Detrital Zircons

May 2, 2017

Paul Link, Geosciences Department, Idaho State University.

Some of the most dramatic rocks in Jackson Hole, the Harebell Formation, are located in a rather remote, NE corner of the valley, and have been seen by few local residents. Wyoming’s most famous geologist, Dave Love (the “father” of Jackson Hole geology) considered their origin to be something of a mystery. The Harebell Conglomerate, long known for its “cannonball” cobbles of quartzite, with their dimples and concentric fractures, remains a geologic conundrum of Jackson Hole. This unit, which contains fine-grained detrital gold, is exposed on Togwotee Pass and in other localities of the Absaroka and Gros Ventre Mountains.

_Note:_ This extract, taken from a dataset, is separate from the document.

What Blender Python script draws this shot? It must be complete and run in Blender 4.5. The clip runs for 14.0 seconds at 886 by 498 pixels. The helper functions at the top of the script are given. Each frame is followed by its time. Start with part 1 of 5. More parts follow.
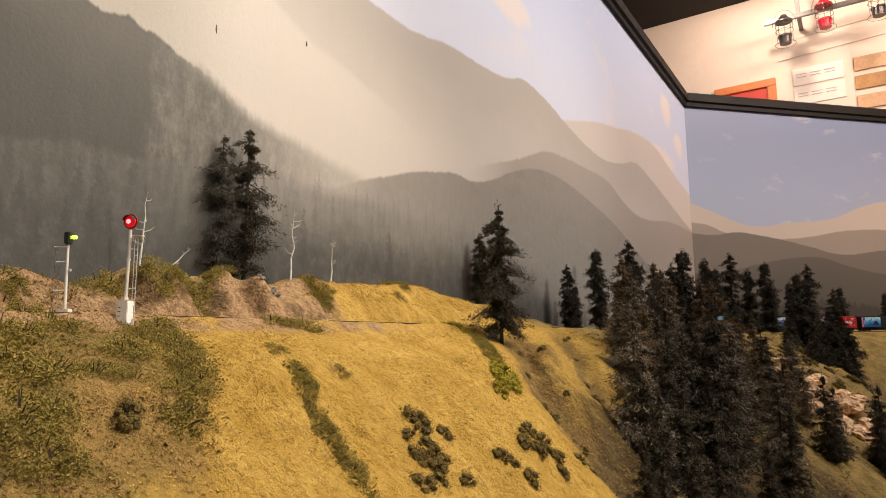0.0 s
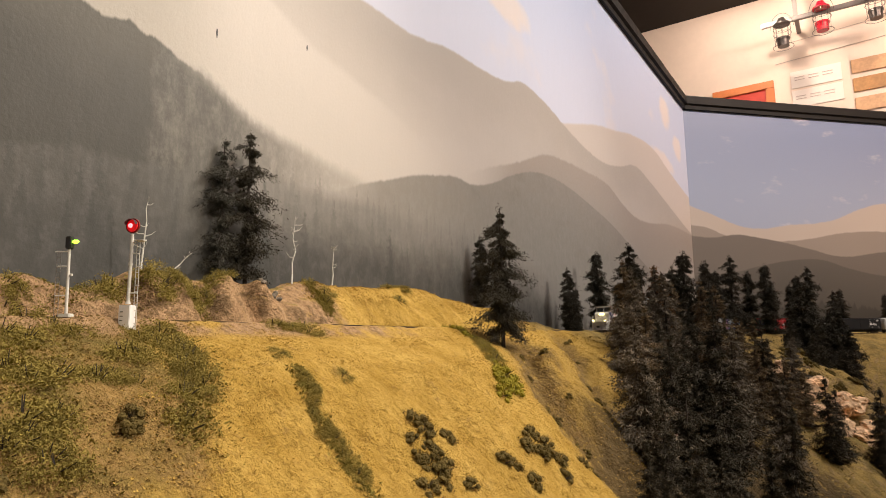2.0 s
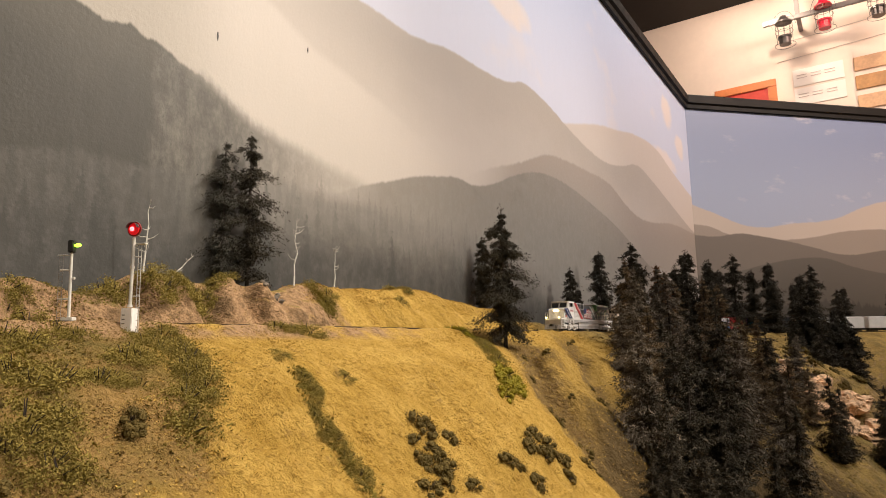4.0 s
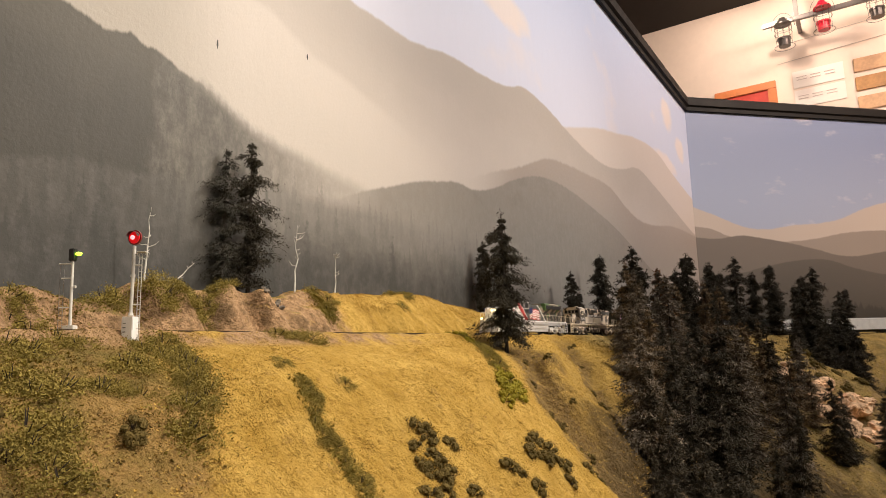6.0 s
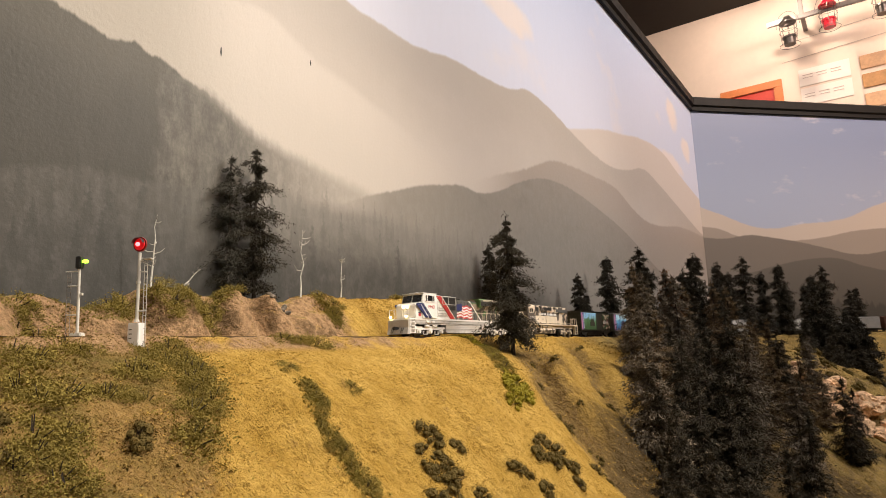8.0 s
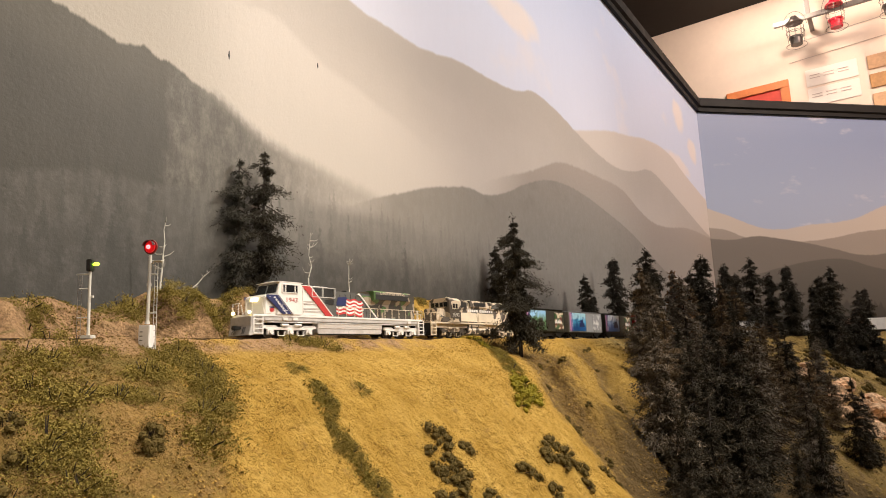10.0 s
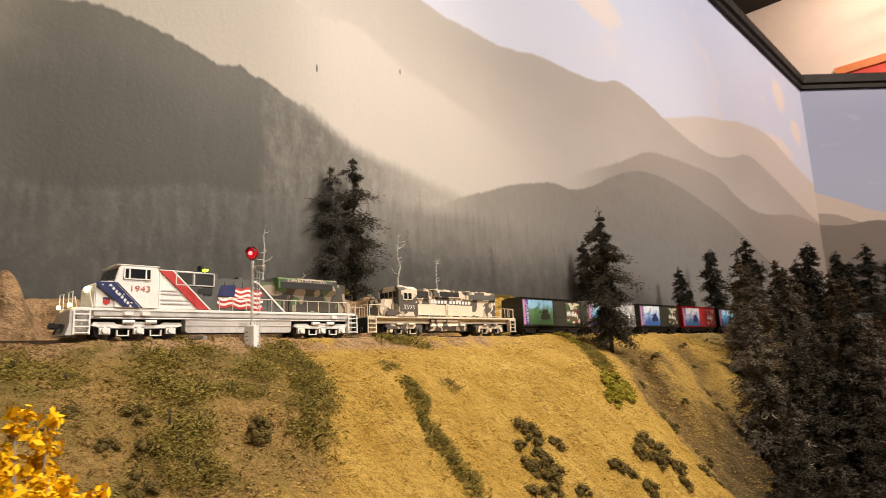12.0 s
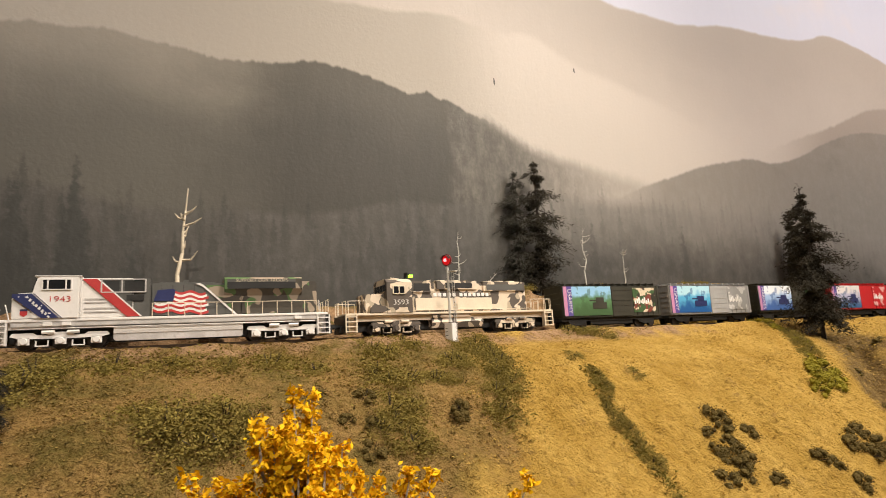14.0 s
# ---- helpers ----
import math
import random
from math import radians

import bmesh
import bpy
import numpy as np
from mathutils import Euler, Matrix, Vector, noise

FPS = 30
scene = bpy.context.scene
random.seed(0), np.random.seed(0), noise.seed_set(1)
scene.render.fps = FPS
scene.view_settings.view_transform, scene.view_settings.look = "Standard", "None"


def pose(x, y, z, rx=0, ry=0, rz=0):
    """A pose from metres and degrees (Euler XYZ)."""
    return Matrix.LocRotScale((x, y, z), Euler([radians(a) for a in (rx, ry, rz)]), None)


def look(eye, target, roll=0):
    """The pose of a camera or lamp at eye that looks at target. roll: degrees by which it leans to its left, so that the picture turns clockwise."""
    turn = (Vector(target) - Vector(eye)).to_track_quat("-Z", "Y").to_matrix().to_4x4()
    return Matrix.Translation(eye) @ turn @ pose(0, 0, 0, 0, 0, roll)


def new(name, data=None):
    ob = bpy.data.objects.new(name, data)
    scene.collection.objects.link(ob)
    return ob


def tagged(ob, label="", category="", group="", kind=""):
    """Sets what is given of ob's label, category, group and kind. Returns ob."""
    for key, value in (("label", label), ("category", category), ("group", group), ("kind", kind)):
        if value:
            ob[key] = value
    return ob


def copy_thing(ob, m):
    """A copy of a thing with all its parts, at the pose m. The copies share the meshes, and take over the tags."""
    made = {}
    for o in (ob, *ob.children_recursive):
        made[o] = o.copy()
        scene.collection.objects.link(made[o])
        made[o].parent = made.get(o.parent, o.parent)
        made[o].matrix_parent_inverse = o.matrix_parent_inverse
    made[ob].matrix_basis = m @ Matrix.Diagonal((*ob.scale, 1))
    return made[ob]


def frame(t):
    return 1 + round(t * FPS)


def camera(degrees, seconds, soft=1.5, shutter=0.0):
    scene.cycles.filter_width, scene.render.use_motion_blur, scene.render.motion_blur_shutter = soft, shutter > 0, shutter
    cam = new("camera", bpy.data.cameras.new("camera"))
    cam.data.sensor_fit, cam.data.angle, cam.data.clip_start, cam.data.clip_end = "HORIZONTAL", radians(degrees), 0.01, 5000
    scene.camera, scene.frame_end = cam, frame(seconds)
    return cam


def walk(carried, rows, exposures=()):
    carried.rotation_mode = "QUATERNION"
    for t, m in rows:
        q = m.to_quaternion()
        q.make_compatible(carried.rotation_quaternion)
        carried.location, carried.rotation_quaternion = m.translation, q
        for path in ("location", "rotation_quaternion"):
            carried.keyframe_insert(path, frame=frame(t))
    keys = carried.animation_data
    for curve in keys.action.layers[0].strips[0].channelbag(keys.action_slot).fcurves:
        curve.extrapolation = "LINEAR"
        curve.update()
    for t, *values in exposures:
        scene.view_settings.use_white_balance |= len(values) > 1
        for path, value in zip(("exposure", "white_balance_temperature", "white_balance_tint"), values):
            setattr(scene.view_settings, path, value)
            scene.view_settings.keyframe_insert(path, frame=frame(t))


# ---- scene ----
cam = camera(71.33, 14.0, soft=0.9, shutter=0.4)
PATH = [
    (0, look((-0.0053, -0.0141, 1.3999), (-1.1045, 1.6314, 1.6900), -0.29)),
    (0.5, look((-0.0061, -0.0138, 1.3995), (-1.1049, 1.6318, 1.6898), -0.27)),
    (1, look((-0.0077, -0.0140, 1.3992), (-1.1037, 1.6328, 1.6936), -0.32)),
    (1.5, look((-0.0082, -0.0146, 1.3994), (-1.1036, 1.6320, 1.6979), -0.39)),
    (2, look((-0.0084, -0.0147, 1.3996), (-1.1039, 1.6311, 1.7015), -0.53)),
    (2.5, look((-0.0075, -0.0144, 1.4000), (-1.1069, 1.6291, 1.7004), -0.63)),
    (3, look((-0.0075, -0.0139, 1.3998), (-1.1086, 1.6282, 1.7012), -0.73)),
    (5.5, look((-0.0055, -0.0146, 1.4009), (-1.1104, 1.6231, 1.7129), -1.10)),
    (6, look((-0.0049, -0.0145, 1.4015), (-1.1105, 1.6218, 1.7179), -1.24)),
    (6.5, look((-0.0041, -0.0138, 1.4017), (-1.1121, 1.6198, 1.7232), -1.41)),
    (7, look((-0.0044, -0.0129, 1.4003), (-1.1178, 1.6164, 1.7254), -1.58)),
    (7.5, look((-0.0042, -0.0124, 1.3995), (-1.1246, 1.6121, 1.7246), -1.78)),
    (8, look((-0.0027, -0.0129, 1.4001), (-1.1261, 1.6085, 1.7305), -1.95)),
    (10.5, look((-0.0045, -0.0150, 1.3998), (-1.1534, 1.5861, 1.7410), -2.10)),
    (11, look((-0.0044, -0.0156, 1.3998), (-1.1855, 1.5617, 1.7420), -2.16)),
    (11.5, look((-0.0027, -0.0172, 1.3998), (-1.2511, 1.5073, 1.7421), -2.28)),
    (12, look((0.0035, -0.0195, 1.3989), (-1.3529, 1.4101, 1.7403), -2.49)),
    (12.5, look((0.0152, -0.0254, 1.4005), (-1.4579, 1.2850, 1.7367), -2.86)),
    (13, look((0.0271, -0.0302, 1.4006), (-1.5604, 1.1397, 1.7339), -3.16)),
    (13.5, look((0.0405, -0.0339, 1.4000), (-1.6386, 0.9986, 1.7387), -3.42)),
    (14, look((0.0542, -0.0381, 1.3986), (-1.6864, 0.8852, 1.7423), -3.37)),
]
walk(cam, PATH)

# ---- light: ceiling spots of the exhibition room ----
scene.view_settings.exposure = 0.0
world = bpy.data.worlds.new("room_air")
scene.world = world
world.use_nodes = True
world.node_tree.nodes["Background"].inputs[0].default_value = (1.0, 0.86, 0.7, 1)
world.node_tree.nodes["Background"].inputs[1].default_value = 0.05


def spot(name, eye, target, watts, degrees, blend, colour, radius):
    data = bpy.data.lights.new(name, "SPOT")
    data.energy, data.spot_size, data.spot_blend = watts, radians(degrees), blend
    data.color, data.shadow_soft_size = colour, radius
    ob = new(name, data)
    ob.matrix_world = look(eye, target)
    return ob


def area(name, eye, target, watts, size_x, size_y, colour):
    data = bpy.data.lights.new(name, "AREA")
    data.energy, data.shape, data.size, data.size_y, data.color = watts, "RECTANGLE", size_x, size_y, colour
    ob = new(name, data)
    ob.matrix_world = look(eye, target)
    return ob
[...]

It contains quartzite roundstones that, according to Dave Love, came from the Targhee Uplift, a feature that if it existed must now lie buried beneath the northeastern Snake River Plain in Idaho. Studies of detrital zircon grains in this conglomerate suggest that although the sandstone matrix was sourced in the Late Cretaceous “Idaho River”, that drained the Idaho batholith and Belt Supergroup of central Idaho, the larger rock components are not from the Belt Supergroup, but rather from the younger (Neoproterozoic, 600 million year old) Brigham Group, exposed today in the thrust belt of southeast Idaho. Paul Link will discuss these conflicting bits of evidence for the Harebell and associated conglomerates of Jackson Hole, and work to provide insights to solve Dave Love’s “conundrum”.